_Requirement_: Copy out the whole listing exactly as written, leaving the pictures behind.

_Data excerpt_:
____________________
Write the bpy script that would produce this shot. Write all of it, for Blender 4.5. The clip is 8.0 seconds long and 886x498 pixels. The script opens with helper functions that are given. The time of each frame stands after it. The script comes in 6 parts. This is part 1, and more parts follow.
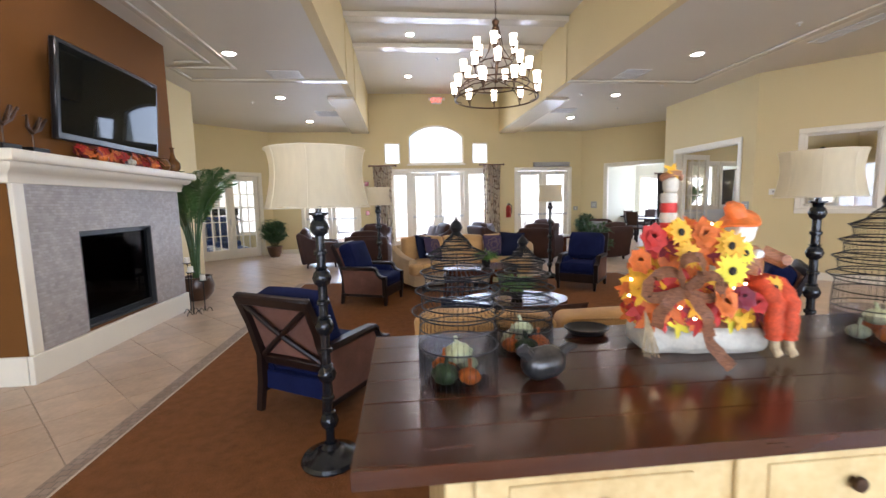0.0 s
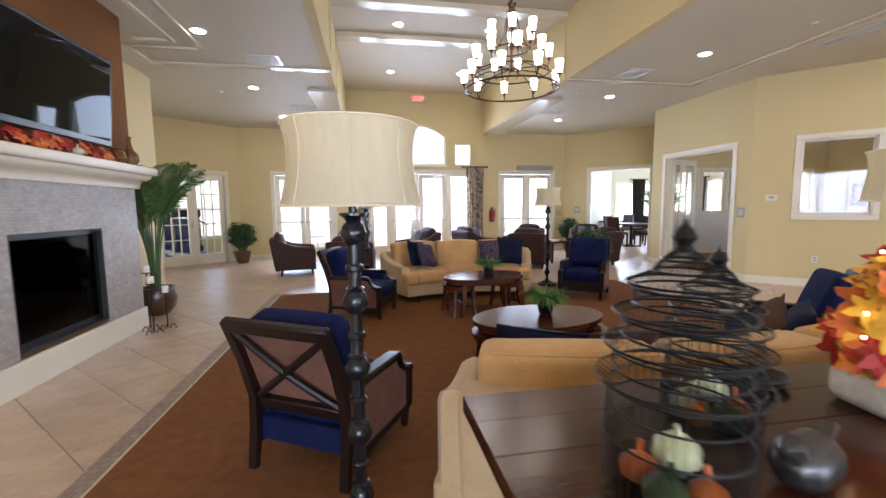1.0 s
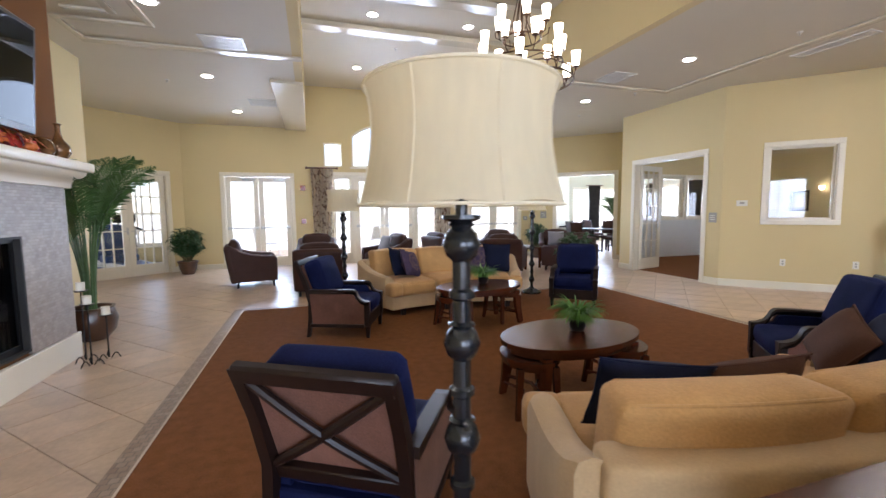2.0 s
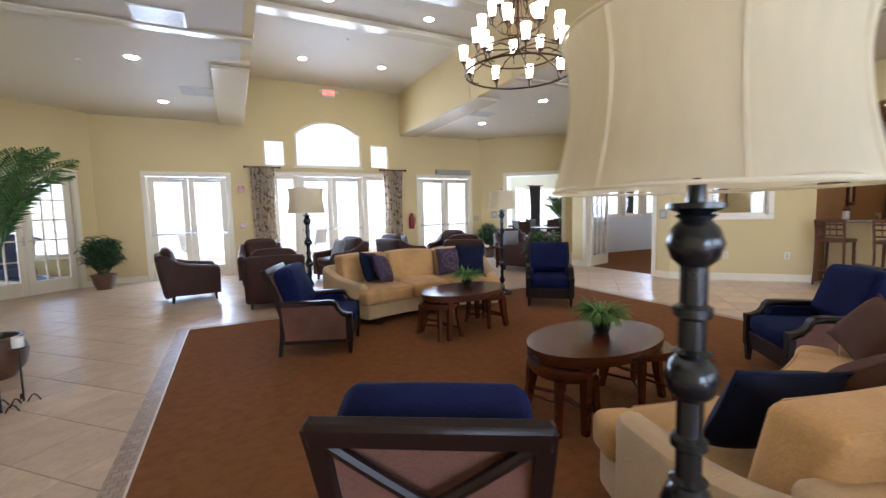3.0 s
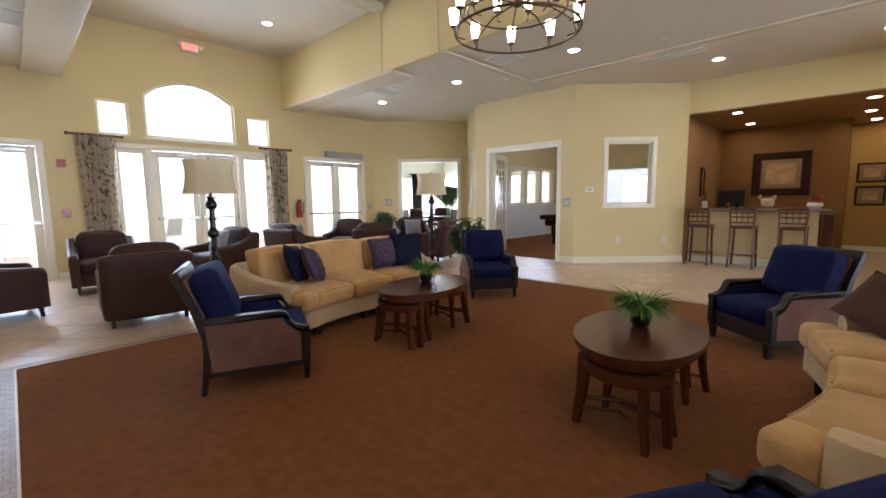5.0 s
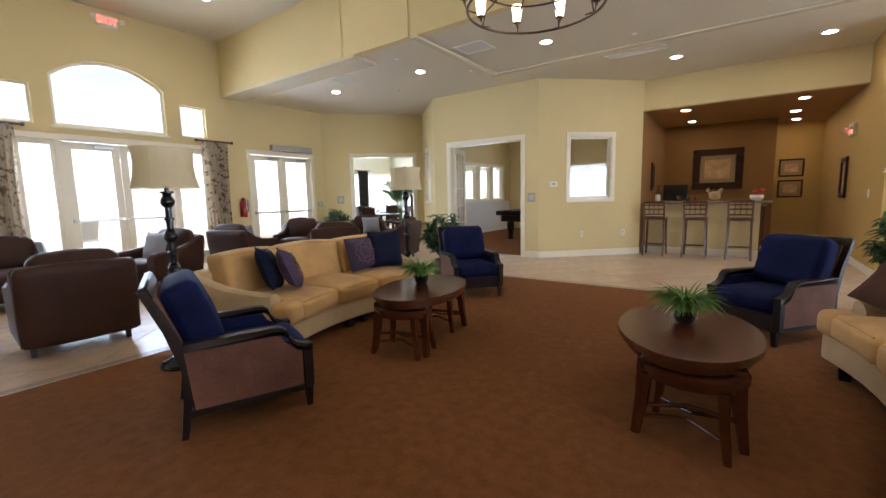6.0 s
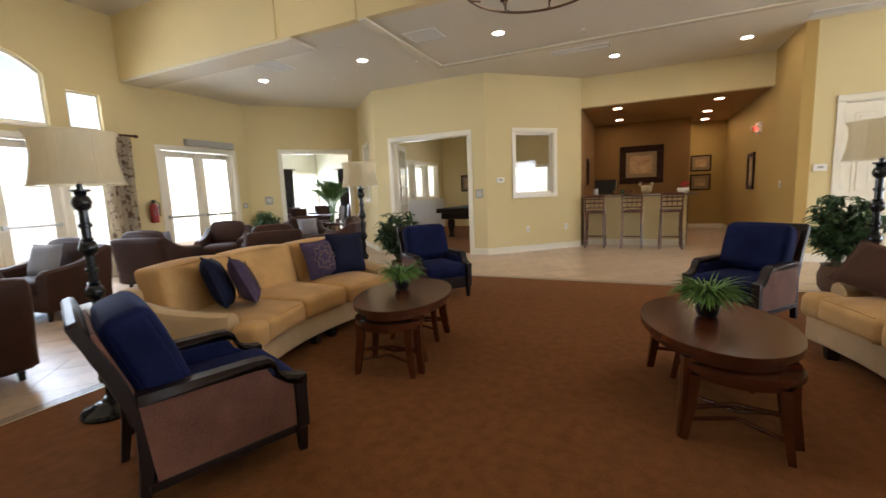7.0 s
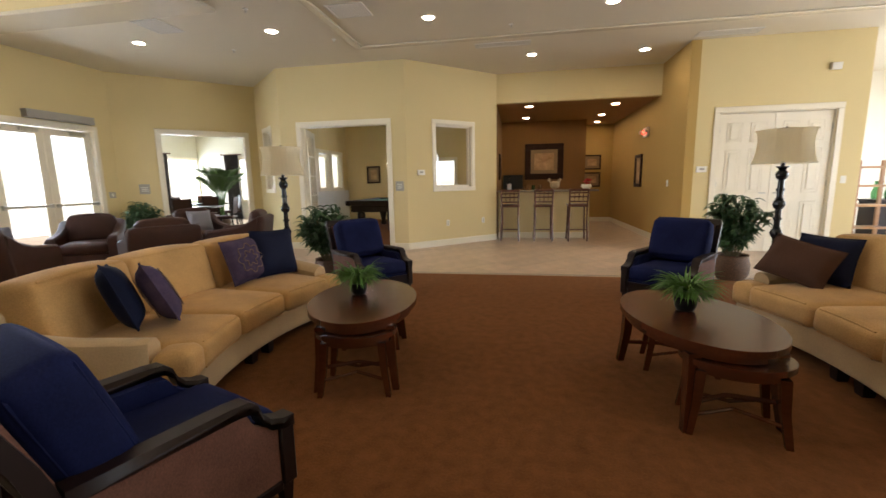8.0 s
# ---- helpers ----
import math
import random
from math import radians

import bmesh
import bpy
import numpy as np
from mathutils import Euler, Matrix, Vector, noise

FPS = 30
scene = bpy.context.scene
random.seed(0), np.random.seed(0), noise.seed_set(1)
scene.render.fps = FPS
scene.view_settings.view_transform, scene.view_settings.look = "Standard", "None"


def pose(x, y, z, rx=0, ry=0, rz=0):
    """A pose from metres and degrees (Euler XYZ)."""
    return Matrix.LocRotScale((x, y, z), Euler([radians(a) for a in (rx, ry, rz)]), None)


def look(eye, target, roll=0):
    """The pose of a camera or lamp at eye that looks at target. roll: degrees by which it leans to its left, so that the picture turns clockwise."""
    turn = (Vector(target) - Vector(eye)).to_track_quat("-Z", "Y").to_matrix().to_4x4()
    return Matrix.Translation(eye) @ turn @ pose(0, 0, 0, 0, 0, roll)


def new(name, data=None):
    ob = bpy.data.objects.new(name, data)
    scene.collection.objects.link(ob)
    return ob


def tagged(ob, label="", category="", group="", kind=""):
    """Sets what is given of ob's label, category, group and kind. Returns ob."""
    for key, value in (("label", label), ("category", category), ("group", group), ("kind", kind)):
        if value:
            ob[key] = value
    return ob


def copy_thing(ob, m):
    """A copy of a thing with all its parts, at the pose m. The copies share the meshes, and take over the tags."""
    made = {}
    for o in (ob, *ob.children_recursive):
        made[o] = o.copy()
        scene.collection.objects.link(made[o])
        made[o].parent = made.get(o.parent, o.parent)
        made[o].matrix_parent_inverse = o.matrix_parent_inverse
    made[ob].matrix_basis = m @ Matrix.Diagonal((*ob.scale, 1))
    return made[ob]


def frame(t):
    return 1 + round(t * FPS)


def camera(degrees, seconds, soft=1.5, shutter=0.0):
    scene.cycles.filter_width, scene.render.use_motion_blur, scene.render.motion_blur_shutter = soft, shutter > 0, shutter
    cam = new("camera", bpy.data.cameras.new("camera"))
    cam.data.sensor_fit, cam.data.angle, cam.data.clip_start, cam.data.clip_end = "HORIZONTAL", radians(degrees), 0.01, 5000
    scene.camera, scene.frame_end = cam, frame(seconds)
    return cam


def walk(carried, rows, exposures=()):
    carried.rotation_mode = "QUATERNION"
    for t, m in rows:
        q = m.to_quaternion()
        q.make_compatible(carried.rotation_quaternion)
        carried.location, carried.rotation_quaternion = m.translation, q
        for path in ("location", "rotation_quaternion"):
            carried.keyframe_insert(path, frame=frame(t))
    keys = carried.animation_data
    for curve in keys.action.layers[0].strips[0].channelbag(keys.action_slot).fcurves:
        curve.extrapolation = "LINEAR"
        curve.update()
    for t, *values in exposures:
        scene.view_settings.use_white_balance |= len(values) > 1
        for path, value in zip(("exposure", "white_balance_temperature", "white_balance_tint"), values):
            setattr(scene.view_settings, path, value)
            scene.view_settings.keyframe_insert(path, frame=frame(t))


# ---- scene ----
____________________
_Full response_:
Write the bpy script that would produce this shot. Write all of it, for Blender 4.5. The clip is 8.0 seconds long and 886x498 pixels. The script opens with helper functions that are given. The time of each frame stands after it. The script comes in 6 parts. This is part 1, and more parts follow.
0.0 s
1.0 s
2.0 s
3.0 s
5.0 s
6.0 s
7.0 s
8.0 s
# ---- helpers ----
import math
import random
from math import radians

import bmesh
import bpy
import numpy as np
from mathutils import Euler, Matrix, Vector, noise

FPS = 30
scene = bpy.context.scene
random.seed(0), np.random.seed(0), noise.seed_set(1)
scene.render.fps = FPS
scene.view_settings.view_transform, scene.view_settings.look = "Standard", "None"


def pose(x, y, z, rx=0, ry=0, rz=0):
    """A pose from metres and degrees (Euler XYZ)."""
    return Matrix.LocRotScale((x, y, z), Euler([radians(a) for a in (rx, ry, rz)]), None)


def look(eye, target, roll=0):
    """The pose of a camera or lamp at eye that looks at target. roll: degrees by which it leans to its left, so that the picture turns clockwise."""
    turn = (Vector(target) - Vector(eye)).to_track_quat("-Z", "Y").to_matrix().to_4x4()
    return Matrix.Translation(eye) @ turn @ pose(0, 0, 0, 0, 0, roll)


def new(name, data=None):
    ob = bpy.data.objects.new(name, data)
    scene.collection.objects.link(ob)
    return ob


def tagged(ob, label="", category="", group="", kind=""):
    """Sets what is given of ob's label, category, group and kind. Returns ob."""
    for key, value in (("label", label), ("category", category), ("group", group), ("kind", kind)):
        if value:
            ob[key] = value
    return ob


def copy_thing(ob, m):
    """A copy of a thing with all its parts, at the pose m. The copies share the meshes, and take over the tags."""
    made = {}
    for o in (ob, *ob.children_recursive):
        made[o] = o.copy()
        scene.collection.objects.link(made[o])
        made[o].parent = made.get(o.parent, o.parent)
        made[o].matrix_parent_inverse = o.matrix_parent_inverse
    made[ob].matrix_basis = m @ Matrix.Diagonal((*ob.scale, 1))
    return made[ob]


def frame(t):
    return 1 + round(t * FPS)


def camera(degrees, seconds, soft=1.5, shutter=0.0):
    scene.cycles.filter_width, scene.render.use_motion_blur, scene.render.motion_blur_shutter = soft, shutter > 0, shutter
    cam = new("camera", bpy.data.cameras.new("camera"))
    cam.data.sensor_fit, cam.data.angle, cam.data.clip_start, cam.data.clip_end = "HORIZONTAL", radians(degrees), 0.01, 5000
    scene.camera, scene.frame_end = cam, frame(seconds)
    return cam


def walk(carried, rows, exposures=()):
    carried.rotation_mode = "QUATERNION"
    for t, m in rows:
        q = m.to_quaternion()
        q.make_compatible(carried.rotation_quaternion)
        carried.location, carried.rotation_quaternion = m.translation, q
        for path in ("location", "rotation_quaternion"):
            carried.keyframe_insert(path, frame=frame(t))
    keys = carried.animation_data
    for curve in keys.action.layers[0].strips[0].channelbag(keys.action_slot).fcurves:
        curve.extrapolation = "LINEAR"
        curve.update()
    for t, *values in exposures:
        scene.view_settings.use_white_balance |= len(values) > 1
        for path, value in zip(("exposure", "white_balance_temperature", "white_balance_tint"), values):
            setattr(scene.view_settings, path, value)
            scene.view_settings.keyframe_insert(path, frame=frame(t))


# ---- scene ----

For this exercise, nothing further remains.